Os autores parecem esperar do citado Decreto-Lei que este personifique aquilo que os mesmos não são capazes de fazer – o que é lamentável e, no limite, deveria levá-los a uma introspeção acerca da opção por esta profissão. Quando desabafam dizendo que foram promovidas medidas que “(…) a lei consigna” para incluir e integrar (mais uma vez entre “aspas”) a criança em causa, percebe-se que têm da sua profissão – os autores são professores – uma visão burocrata, própria de um funcionário administrativo que cumpre cega e acriticamente os trâmites emanados pela tutela. O que é grave, uma vez que não existe nada no Decreto-Lei que não implique por parte dos professores, e bem, uma reflexão ponderada e um tomar de decisões congruentes com o objeto/contexto da sua aplicação.

Chega-se à triste conclusão que a verdadeira preocupação presente no artigo não é a criança, ou não fosse este um ato de protesto sabe-se lá contra quê.

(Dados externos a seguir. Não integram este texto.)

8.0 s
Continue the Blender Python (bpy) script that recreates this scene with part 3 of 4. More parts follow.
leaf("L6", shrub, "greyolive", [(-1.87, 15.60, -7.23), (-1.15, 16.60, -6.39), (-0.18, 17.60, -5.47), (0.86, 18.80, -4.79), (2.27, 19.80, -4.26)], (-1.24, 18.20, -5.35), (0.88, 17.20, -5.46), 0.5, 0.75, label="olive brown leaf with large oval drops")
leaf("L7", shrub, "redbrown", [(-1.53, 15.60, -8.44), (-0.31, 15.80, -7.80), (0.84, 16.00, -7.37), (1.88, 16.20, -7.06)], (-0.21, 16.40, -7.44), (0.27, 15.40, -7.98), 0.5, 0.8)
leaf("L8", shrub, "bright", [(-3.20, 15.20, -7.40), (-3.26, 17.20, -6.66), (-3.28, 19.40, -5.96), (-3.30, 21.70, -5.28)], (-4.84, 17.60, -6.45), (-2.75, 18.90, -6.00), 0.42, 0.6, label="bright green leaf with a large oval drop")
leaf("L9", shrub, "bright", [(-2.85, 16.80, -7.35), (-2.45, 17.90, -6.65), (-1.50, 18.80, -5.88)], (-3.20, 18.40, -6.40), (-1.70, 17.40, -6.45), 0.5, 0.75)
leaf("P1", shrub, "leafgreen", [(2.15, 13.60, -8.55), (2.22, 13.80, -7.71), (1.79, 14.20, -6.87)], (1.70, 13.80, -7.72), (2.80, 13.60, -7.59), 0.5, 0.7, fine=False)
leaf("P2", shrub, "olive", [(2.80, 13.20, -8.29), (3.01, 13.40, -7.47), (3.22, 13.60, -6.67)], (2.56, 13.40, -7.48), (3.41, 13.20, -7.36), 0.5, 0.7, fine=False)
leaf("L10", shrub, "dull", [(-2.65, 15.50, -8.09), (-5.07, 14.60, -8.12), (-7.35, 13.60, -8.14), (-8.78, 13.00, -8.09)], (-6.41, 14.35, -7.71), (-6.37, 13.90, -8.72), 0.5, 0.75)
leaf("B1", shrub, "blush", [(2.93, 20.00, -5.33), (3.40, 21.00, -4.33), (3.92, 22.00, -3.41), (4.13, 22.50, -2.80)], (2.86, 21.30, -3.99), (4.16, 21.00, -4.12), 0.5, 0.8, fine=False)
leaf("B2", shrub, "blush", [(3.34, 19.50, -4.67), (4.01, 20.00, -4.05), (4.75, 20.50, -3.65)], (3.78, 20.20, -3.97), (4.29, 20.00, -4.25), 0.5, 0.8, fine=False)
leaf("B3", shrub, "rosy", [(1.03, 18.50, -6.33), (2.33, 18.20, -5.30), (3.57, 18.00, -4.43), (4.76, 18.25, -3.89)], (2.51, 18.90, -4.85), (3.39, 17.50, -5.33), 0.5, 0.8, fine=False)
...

Lamentamos que na fúria desmedida da reivindicação de direitos dos professores caibam relatos desprovidos de qualquer pudor em expor uma criança a uma situação de tão grande vulnerabilidade, apenas para, forçadamente, querer passar a imagem que está tudo mal nas escolas e que a culpa é sempre, lá está, de quem está acima destas. Não se estranha por isso que o texto evoque a culpa de um ministro, que apelidam de “autista”.

Em suma, o artigo expressa uma pose cada vez mais costumeira de vitimização permanente e de um bota-abaixismo constante que pouco ou nada têm de consequente porque, na essência, falha na argumentação. No caso concreto, revela um pensamento que, tentando catequizar os fiéis da indignação, demonstra uma falta de humanismo gritante relativamente a esta criança e à sua família e uma ignorância sobre o papel do professor, o que é lamentável. Exibe também uma dessincronia relativamente à mudança, necessária e urgente, de uma escola bolorenta que no texto se insinua, para uma escola com uma lógica distinta. Uma escola em que a sala não tem dono, mais cooperativa, desmaterializada do espaço colegial, em que fazem falta professores genuinamente motivados e, talvez, com uma formação radicalmente diferente da atual.

Por tudo isto, o texto não deixa de ser pedagogicamente útil por mostrar, pela antítese, aquilo que não deve ser a conduta de um professor humanista e apologista de uma escola que não exclui e em que todas as crianças merecem sonhar com a sua livre participação.